(Collected data)
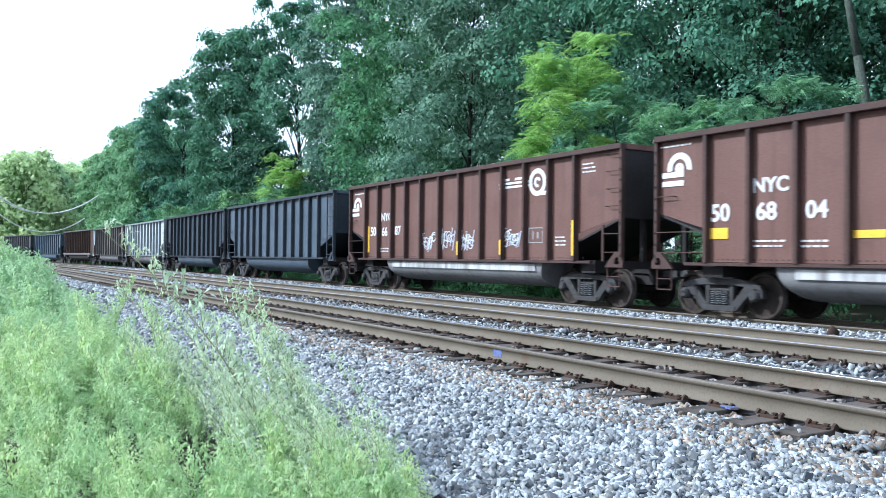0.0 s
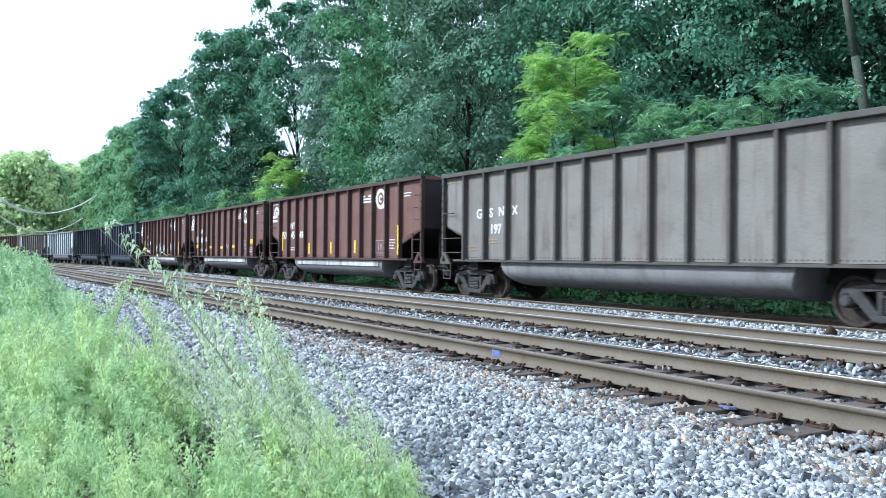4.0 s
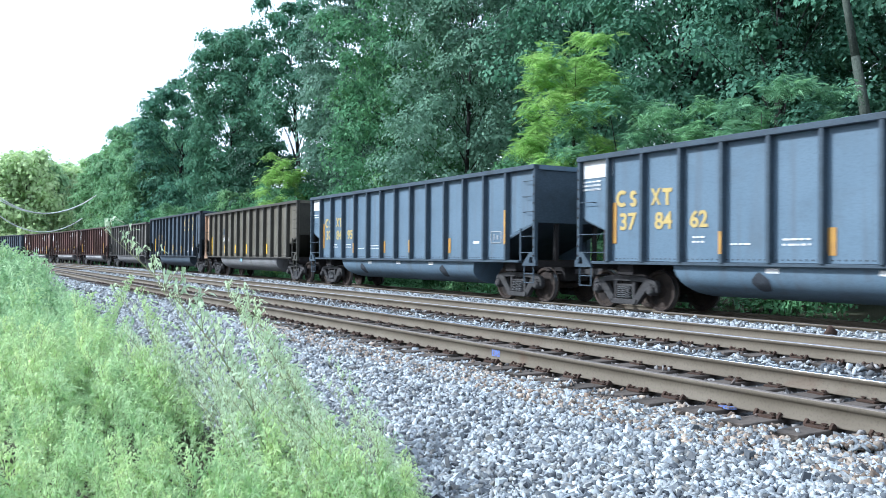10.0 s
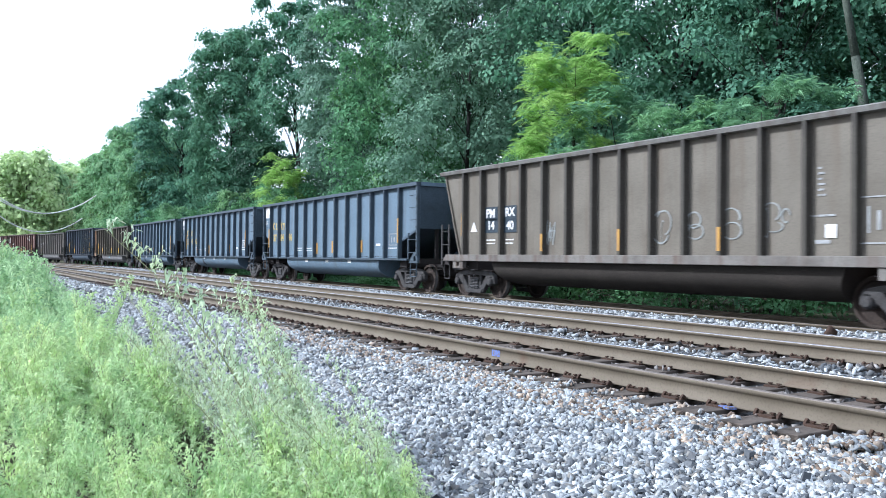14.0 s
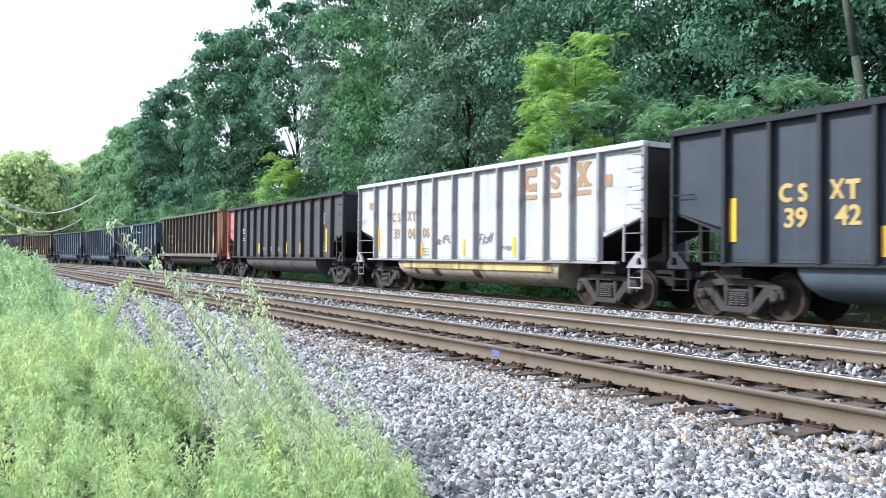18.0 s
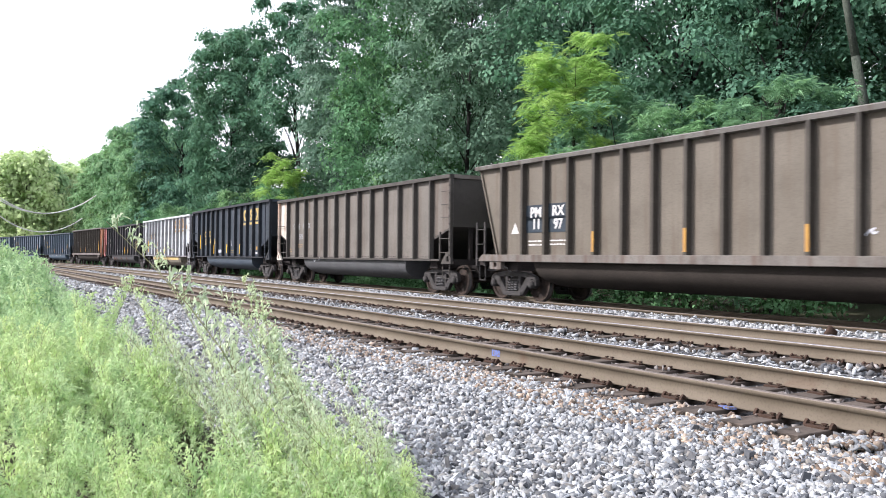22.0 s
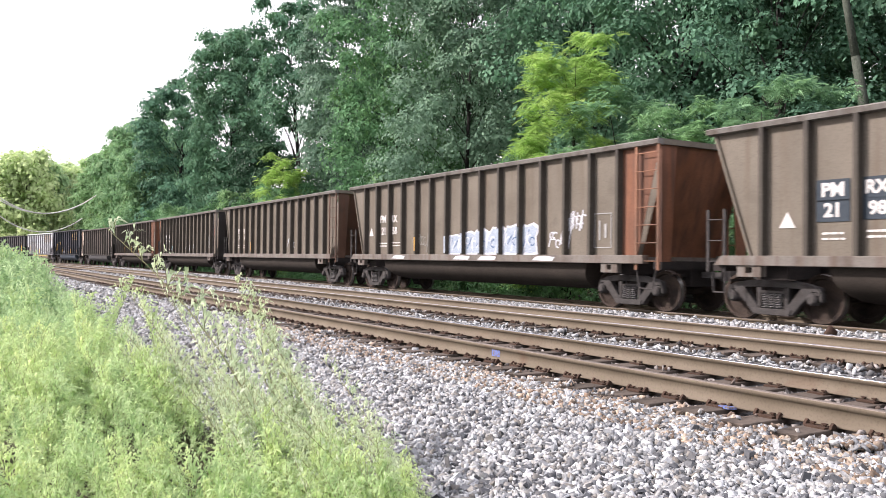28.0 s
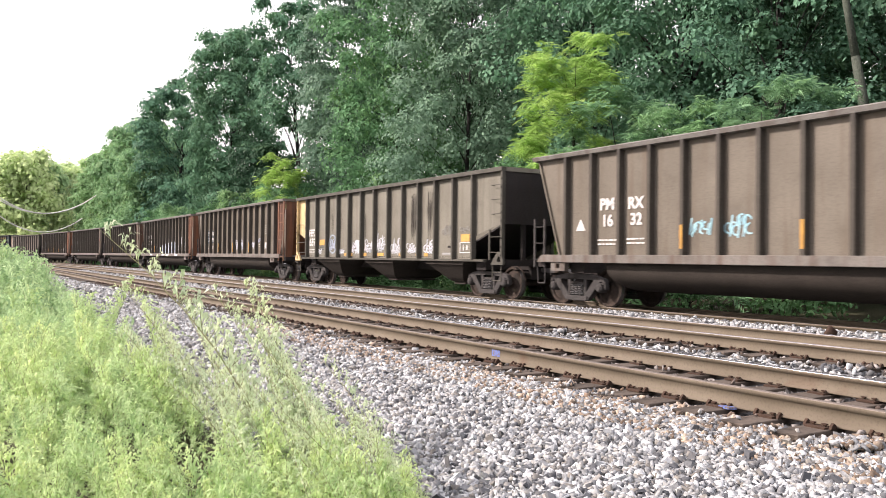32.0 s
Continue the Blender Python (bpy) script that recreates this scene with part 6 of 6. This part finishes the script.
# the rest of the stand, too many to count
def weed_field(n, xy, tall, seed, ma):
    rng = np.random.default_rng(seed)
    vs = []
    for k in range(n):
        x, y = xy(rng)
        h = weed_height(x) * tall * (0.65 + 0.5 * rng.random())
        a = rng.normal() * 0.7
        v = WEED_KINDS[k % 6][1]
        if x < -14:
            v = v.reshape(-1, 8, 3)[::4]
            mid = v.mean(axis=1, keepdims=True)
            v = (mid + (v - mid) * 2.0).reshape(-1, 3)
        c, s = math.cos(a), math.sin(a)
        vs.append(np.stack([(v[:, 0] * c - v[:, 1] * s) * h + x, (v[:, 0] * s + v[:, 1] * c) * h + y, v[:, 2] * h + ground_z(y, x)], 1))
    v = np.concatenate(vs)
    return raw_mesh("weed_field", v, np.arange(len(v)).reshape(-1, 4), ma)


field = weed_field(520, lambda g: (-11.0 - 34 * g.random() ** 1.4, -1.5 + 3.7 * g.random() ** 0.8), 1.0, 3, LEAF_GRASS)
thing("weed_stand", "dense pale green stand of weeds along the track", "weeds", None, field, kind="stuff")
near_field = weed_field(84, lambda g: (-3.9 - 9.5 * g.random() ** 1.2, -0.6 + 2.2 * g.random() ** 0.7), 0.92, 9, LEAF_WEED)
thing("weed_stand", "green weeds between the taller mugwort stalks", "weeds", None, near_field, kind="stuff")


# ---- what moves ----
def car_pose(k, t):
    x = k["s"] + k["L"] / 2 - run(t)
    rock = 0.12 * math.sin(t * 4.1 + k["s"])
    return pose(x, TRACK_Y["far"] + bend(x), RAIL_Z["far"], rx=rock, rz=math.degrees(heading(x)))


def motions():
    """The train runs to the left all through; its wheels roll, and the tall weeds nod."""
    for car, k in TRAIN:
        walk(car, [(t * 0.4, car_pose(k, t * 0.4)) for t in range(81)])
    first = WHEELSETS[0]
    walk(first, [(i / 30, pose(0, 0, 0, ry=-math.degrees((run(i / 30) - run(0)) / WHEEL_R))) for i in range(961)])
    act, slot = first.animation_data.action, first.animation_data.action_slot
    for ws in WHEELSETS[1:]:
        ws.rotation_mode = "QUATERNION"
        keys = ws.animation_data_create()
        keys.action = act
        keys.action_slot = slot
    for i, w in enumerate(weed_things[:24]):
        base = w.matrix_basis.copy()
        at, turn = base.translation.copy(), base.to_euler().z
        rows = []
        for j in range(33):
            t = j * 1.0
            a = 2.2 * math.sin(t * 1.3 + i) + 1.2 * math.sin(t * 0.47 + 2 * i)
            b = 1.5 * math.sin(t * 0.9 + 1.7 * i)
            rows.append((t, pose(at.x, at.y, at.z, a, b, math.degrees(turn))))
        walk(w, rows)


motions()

(Exercise requirements) Please write out all the data again word for word, but not the pictures.

(The result)
0.0 s
4.0 s
10.0 s
14.0 s
18.0 s
22.0 s
28.0 s
32.0 s
Continue the Blender Python (bpy) script that recreates this scene with part 6 of 6. This part finishes the script.
# the rest of the stand, too many to count
def weed_field(n, xy, tall, seed, ma):
    rng = np.random.default_rng(seed)
    vs = []
    for k in range(n):
        x, y = xy(rng)
        h = weed_height(x) * tall * (0.65 + 0.5 * rng.random())
        a = rng.normal() * 0.7
        v = WEED_KINDS[k % 6][1]
        if x < -14:
            v = v.reshape(-1, 8, 3)[::4]
            mid = v.mean(axis=1, keepdims=True)
            v = (mid + (v - mid) * 2.0).reshape(-1, 3)
        c, s = math.cos(a), math.sin(a)
        vs.append(np.stack([(v[:, 0] * c - v[:, 1] * s) * h + x, (v[:, 0] * s + v[:, 1] * c) * h + y, v[:, 2] * h + ground_z(y, x)], 1))
    v = np.concatenate(vs)
    return raw_mesh("weed_field", v, np.arange(len(v)).reshape(-1, 4), ma)


field = weed_field(520, lambda g: (-11.0 - 34 * g.random() ** 1.4, -1.5 + 3.7 * g.random() ** 0.8), 1.0, 3, LEAF_GRASS)
thing("weed_stand", "dense pale green stand of weeds along the track", "weeds", None, field, kind="stuff")
near_field = weed_field(84, lambda g: (-3.9 - 9.5 * g.random() ** 1.2, -0.6 + 2.2 * g.random() ** 0.7), 0.92, 9, LEAF_WEED)
thing("weed_stand", "green weeds between the taller mugwort stalks", "weeds", None, near_field, kind="stuff")


# ---- what moves ----
def car_pose(k, t):
    x = k["s"] + k["L"] / 2 - run(t)
    rock = 0.12 * math.sin(t * 4.1 + k["s"])
    return pose(x, TRACK_Y["far"] + bend(x), RAIL_Z["far"], rx=rock, rz=math.degrees(heading(x)))


def motions():
    """The train runs to the left all through; its wheels roll, and the tall weeds nod."""
    for car, k in TRAIN:
        walk(car, [(t * 0.4, car_pose(k, t * 0.4)) for t in range(81)])
    first = WHEELSETS[0]
    walk(first, [(i / 30, pose(0, 0, 0, ry=-math.degrees((run(i / 30) - run(0)) / WHEEL_R))) for i in range(961)])
    act, slot = first.animation_data.action, first.animation_data.action_slot
    for ws in WHEELSETS[1:]:
        ws.rotation_mode = "QUATERNION"
        keys = ws.animation_data_create()
        keys.action = act
        keys.action_slot = slot
    for i, w in enumerate(weed_things[:24]):
        base = w.matrix_basis.copy()
        at, turn = base.translation.copy(), base.to_euler().z
        rows = []
        for j in range(33):
            t = j * 1.0
            a = 2.2 * math.sin(t * 1.3 + i) + 1.2 * math.sin(t * 0.47 + 2 * i)
            b = 1.5 * math.sin(t * 0.9 + 1.7 * i)
            rows.append((t, pose(at.x, at.y, at.z, a, b, math.degrees(turn))))
        walk(w, rows)


motions()